# Data block start
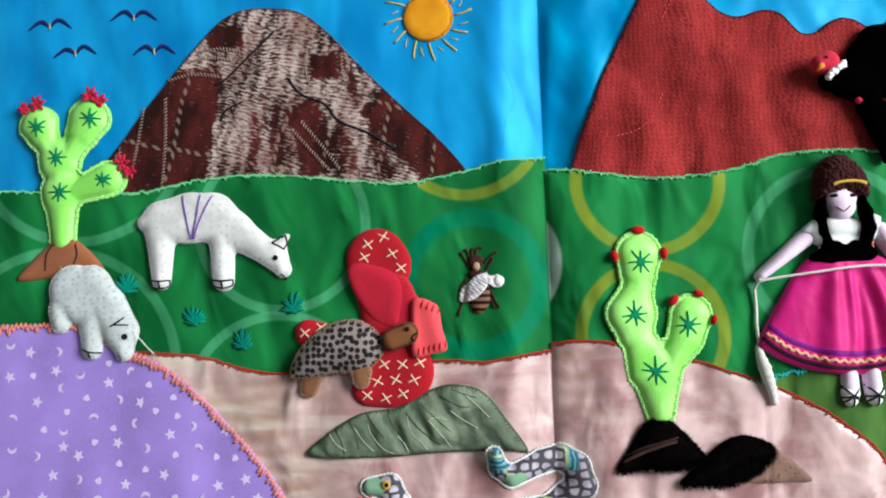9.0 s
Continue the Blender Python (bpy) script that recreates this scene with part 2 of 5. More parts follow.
def scaled(nt, vec, s):
    n = nt.nodes.new("ShaderNodeVectorMath")
    n.operation = "MULTIPLY"
    nt.links.new(vec, n.inputs[0])
    n.inputs[1].default_value = s
    return n.outputs[0]


def noise_tex(nt, vec, scale, detail=3.0, rough=0.55, distortion=0.0):
    n = node(nt, "ShaderNodeTexNoise", Vector=vec, Scale=scale, Detail=detail, Roughness=rough, Distortion=distortion)
    return n.outputs["Fac"]


def bump(nt, shader, height, strength, distance):
    n = node(nt, "ShaderNodeBump", Height=height, Strength=strength, Distance=distance)
    if shader.inputs["Normal"].links:
        nt.links.new(shader.inputs["Normal"].links[0].from_socket, n.inputs["Normal"])
    nt.links.new(n.outputs["Normal"], shader.inputs["Normal"])


def shade(colour, k):
    return tuple(min(1.0, c * k) for c in colour)


def cloth(name, colour, other=None, rough=0.85, sheen=0.06, grain=900.0, grain_depth=0.0003, blotch=45.0, spread=0.22, stretch=(1, 1, 1), spec=0.12):
    """Woven, felted or knitted cloth: slow blotches, fine fibre and a little sheen."""
    m, nt, sh = material(name)
    pos = scaled(nt, place_of(nt), stretch)
    big = ramp(nt, noise_tex(nt, pos, blotch, 3.0), 0.3, 0.7)
    fine = noise_tex(nt, pos, grain, 2.0)
    col = mix(nt, big, shade(colour, 1 - spread), other or shade(colour, 1 + spread))
    col = mix(nt, ramp(nt, fine, 0.35, 0.75), col, shade(colour, 1.12))
    nt.links.new(col, sh.inputs["Base Color"])
    sh.inputs["Roughness"].default_value = rough
    sh.inputs["Sheen Weight"].default_value = sheen
    sh.inputs["Specular IOR Level"].default_value = spec
    bump(nt, sh, fine, 0.6, grain_depth)
    return m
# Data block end
**Exercise goal**
Each line of the data should be quoted exactly, with pictures left out.

**Task response**
9.0 s
Continue the Blender Python (bpy) script that recreates this scene with part 2 of 5. More parts follow.
def scaled(nt, vec, s):
    n = nt.nodes.new("ShaderNodeVectorMath")
    n.operation = "MULTIPLY"
    nt.links.new(vec, n.inputs[0])
    n.inputs[1].default_value = s
    return n.outputs[0]


def noise_tex(nt, vec, scale, detail=3.0, rough=0.55, distortion=0.0):
    n = node(nt, "ShaderNodeTexNoise", Vector=vec, Scale=scale, Detail=detail, Roughness=rough, Distortion=distortion)
    return n.outputs["Fac"]


def bump(nt, shader, height, strength, distance):
    n = node(nt, "ShaderNodeBump", Height=height, Strength=strength, Distance=distance)
    if shader.inputs["Normal"].links:
        nt.links.new(shader.inputs["Normal"].links[0].from_socket, n.inputs["Normal"])
    nt.links.new(n.outputs["Normal"], shader.inputs["Normal"])


def shade(colour, k):
    return tuple(min(1.0, c * k) for c in colour)


def cloth(name, colour, other=None, rough=0.85, sheen=0.06, grain=900.0, grain_depth=0.0003, blotch=45.0, spread=0.22, stretch=(1, 1, 1), spec=0.12):
    """Woven, felted or knitted cloth: slow blotches, fine fibre and a little sheen."""
    m, nt, sh = material(name)
    pos = scaled(nt, place_of(nt), stretch)
    big = ramp(nt, noise_tex(nt, pos, blotch, 3.0), 0.3, 0.7)
    fine = noise_tex(nt, pos, grain, 2.0)
    col = mix(nt, big, shade(colour, 1 - spread), other or shade(colour, 1 + spread))
    col = mix(nt, ramp(nt, fine, 0.35, 0.75), col, shade(colour, 1.12))
    nt.links.new(col, sh.inputs["Base Color"])
    sh.inputs["Roughness"].default_value = rough
    sh.inputs["Sheen Weight"].default_value = sheen
    sh.inputs["Specular IOR Level"].default_value = spec
    bump(nt, sh, fine, 0.6, grain_depth)
    return m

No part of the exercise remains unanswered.